Write out the material exactly, with the pictures left out.
=======
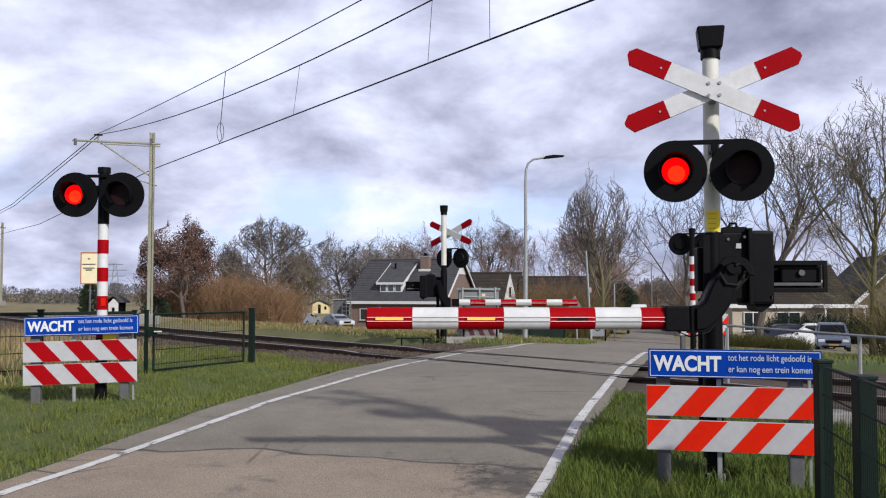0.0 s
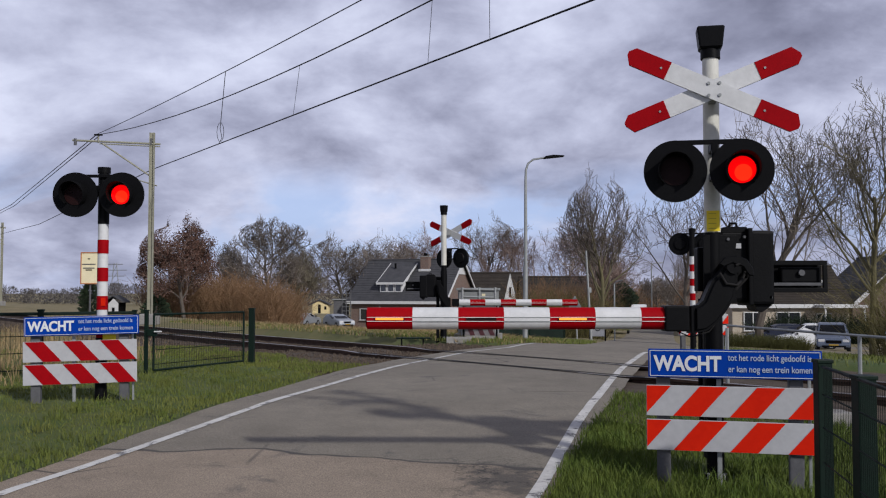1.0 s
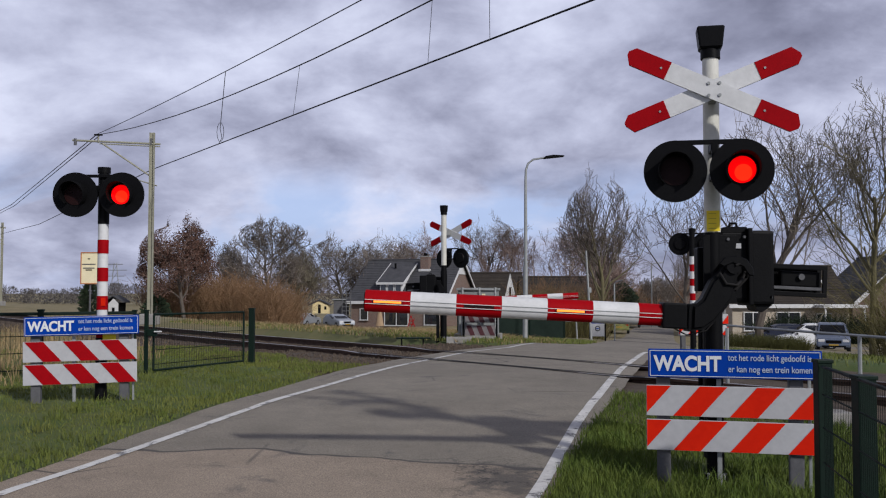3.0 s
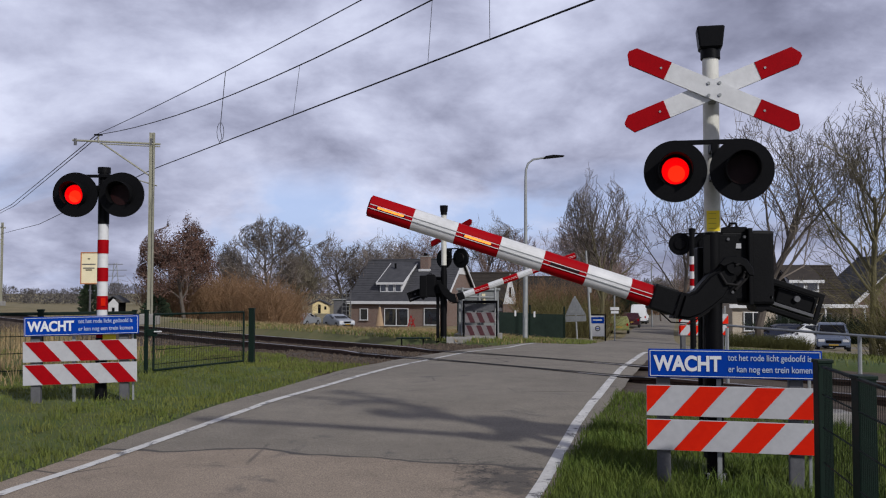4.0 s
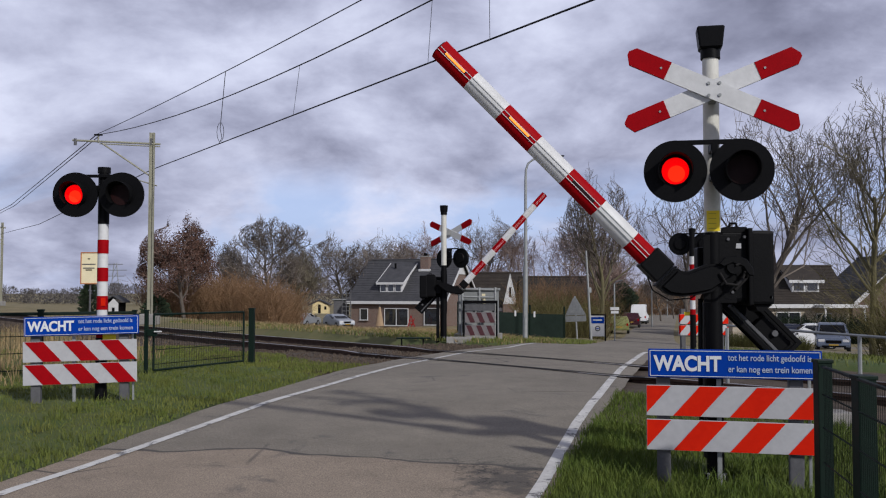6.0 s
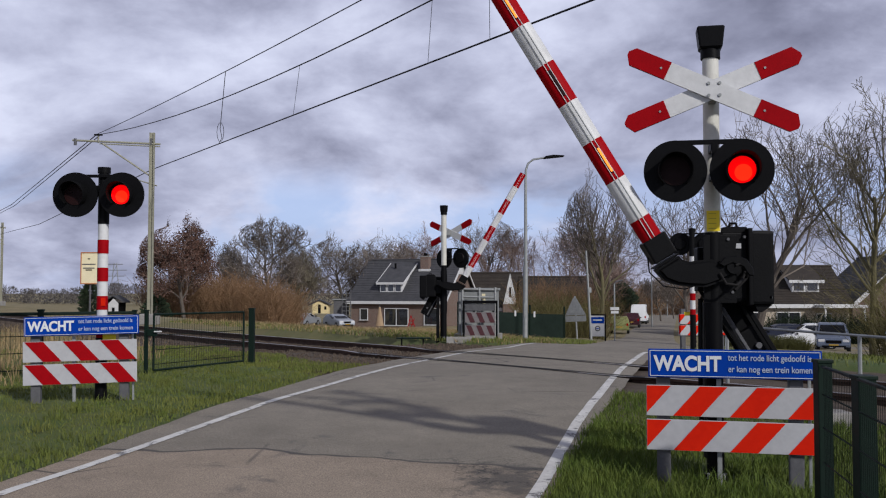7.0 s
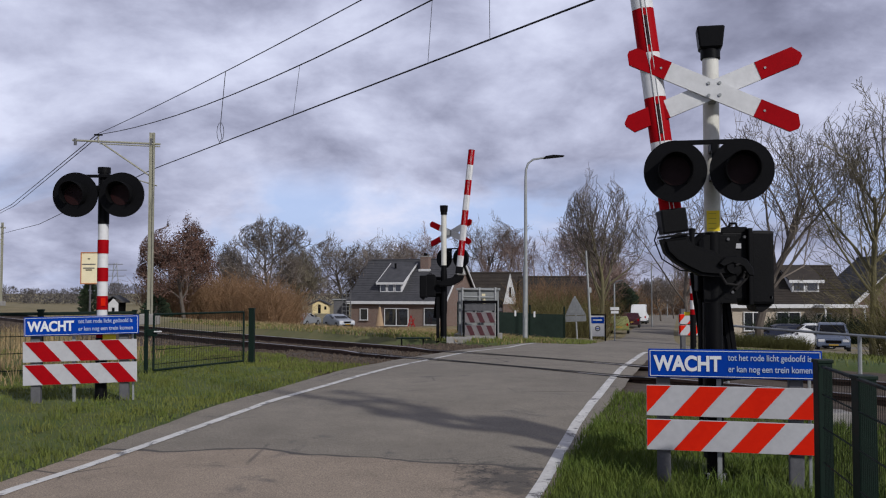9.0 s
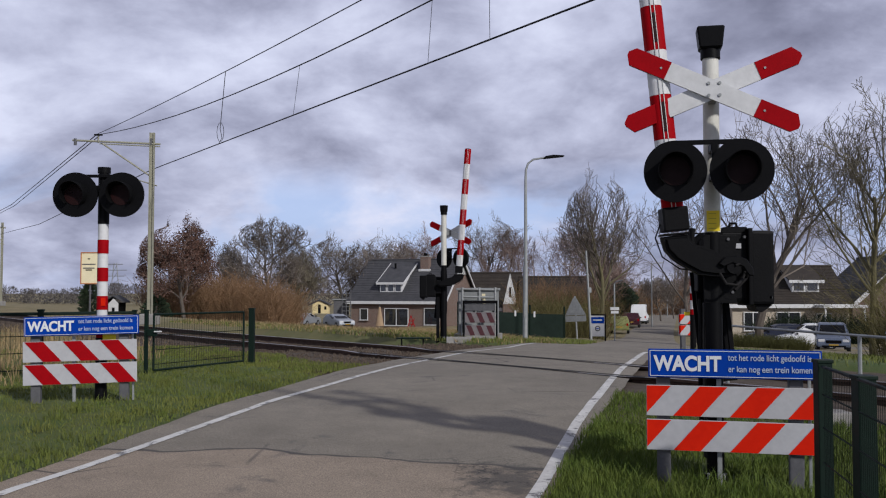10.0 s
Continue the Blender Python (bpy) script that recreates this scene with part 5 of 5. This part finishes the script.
=======
* [Task result]
0.0 s
1.0 s
3.0 s
4.0 s
6.0 s
7.0 s
9.0 s
10.0 s
Continue the Blender Python (bpy) script that recreates this scene with part 5 of 5. This part finishes the script.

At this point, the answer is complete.